Enfin, le remplacement des achats publics d'intervention par des aides au
stockage privé ferait peser une incertitude sur la possibilité de
conserver un soutien efficace des prix, notamment en cas de crise grave.
Au total, la réforme proposée mettrait en cause
l'équilibre de nombreuses exploitations et créerait de fortes
disparités entre les types de producteurs
. La tendance à la
concentration des exploitations se trouverait encouragée, accentuant le
processus de désertification de certaines zones. On irait ainsi, par
certains aspects, à l'exact opposé des objectifs affichés
par la Commission.
La cohérence de la réforme des
productions
laitières
apparaît plus incertaine encore
. La baisse
des prix de 15 % ne semble pas suffisante pour améliorer la situation
concurrentielle de la production Européenne sur le marché
mondial, puisque, dans le cas du beurre comme de la poudre de lait, les
restitutions sont de deux à quatre fois plus importantes que le taux
retenu. L'efficacité de la baisse serait certes plus grande dans le cas
des fromages, mais la quantité supplémentaire qui pourrait alors
vraisemblablement être exportée sans restitutions compenserait
seulement la diminution des exportations subventionnées qu'imposent les
accords du GATT pour les prochaines années. Ainsi, la réduction
des prix ne paraît pas réellement justifiée par la
perspective d'un développement des exportations Européenne.

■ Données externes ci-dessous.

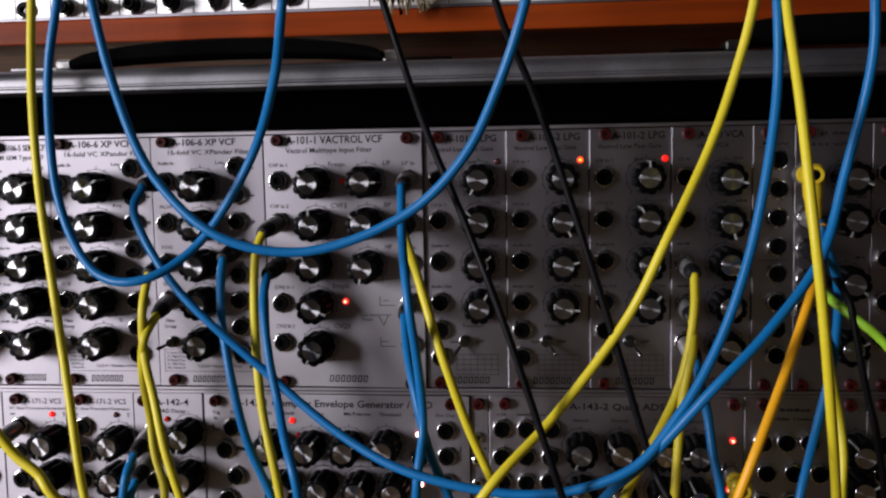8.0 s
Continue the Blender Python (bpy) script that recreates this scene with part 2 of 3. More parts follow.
for key, mat in (("white", LED_HOT), ("hot", LED_HOT), ("on", LED_ON), ("amber", LED_AMBER), ("dim", LED_DIM), ("off", LED_OFF)):
    LEDS[key] = soften(mesh_of(bm.copy(), mat), 60)
bm.free()
bm = lathe(bmesh.new(), [(3.0, 0), (3.0, 1.0), (2.5, 1.3), (2.3, 1.3), (2.3, 4.6), (1.9, 5.0), (1.0, 5.0)], 24)
SWITCH_BASE = soften(mesh_of(bm, DARKNUT), 40)
bm = lathe(bmesh.new(), [(0.6, 0), (0.75, 6), (1.05, 10.2), (0.6, 11)], 14)
SWITCH_LEVER = soften(mesh_of(bm, DARKNUT), 40)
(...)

On peut par ailleurs douter que les consommateurs Européens
bénéficient de manière significative de cette baisse
,
dans la mesure où le prix du lait à la production n'entre souvent
que pour une part relativement réduite dans le prix des produits
laitiers à la consommation.
En revanche, l'impact serait sensible et clairement négatif pour la
situation des producteurs de lait, le relèvement des aides directes ne
compensant que partiellement la baisse des prix des produits laitiers et de la
viande bovine. La chute de l'excédent brut d'exploitation pourrait,
selon les premières estimations, être supérieure à
15 %.
Compte tenu par ailleurs du coût élevé de la
réforme, on peut se demander si celle-ci a sa justification en
elle-même, ou si, dans les modalités actuellement
envisagées, elle n'a pas plutôt pour but principal de
préparer une réforme de plus grande ampleur incluant l'abolition
du système des quotas.
Enfin, la réforme proposée est-elle de nature à
fortifier la situation de l'agriculture dans la perspective de la reprise des
négociations commerciales internationales
? La Commission assure
qu'une réforme menée préalablement aux
négociations, selon le schéma retenu en 1992, donne une position
plus forte aux négociateurs Européens, qui peuvent s'abriter
derrière une législation récente et constituant une
concession.
On peut estimer au contraire que cette approche revient à
déplacer unilatéralement le point de départ de la
négociation, en défaveur de l'agriculture Européenne : ne
peut-on interpréter en ce sens la manière dont se sont
déroulées les négociations de l'Uruguay round ?
Toujours est-il que la démarche de la Commission ne paraît pas
pleinement convaincante, pour deux principales raisons
: d'une part, les
baisses de prix envisagées ne paraissent pas, du moins dans certains
secteurs, de nature à assurer aux productions Européennes une
compétitivité indépendante de l'octroi de restitution ;
d'autre part et surtout, il n'est pas acquis que les aides directes telles
qu'elles sont conçues dans la réforme, c'est-à-dire non
dépourvues de liens avec la production, ne se trouvent pas le moment
venu au centre de la controverse sur les subventions à l'agriculture.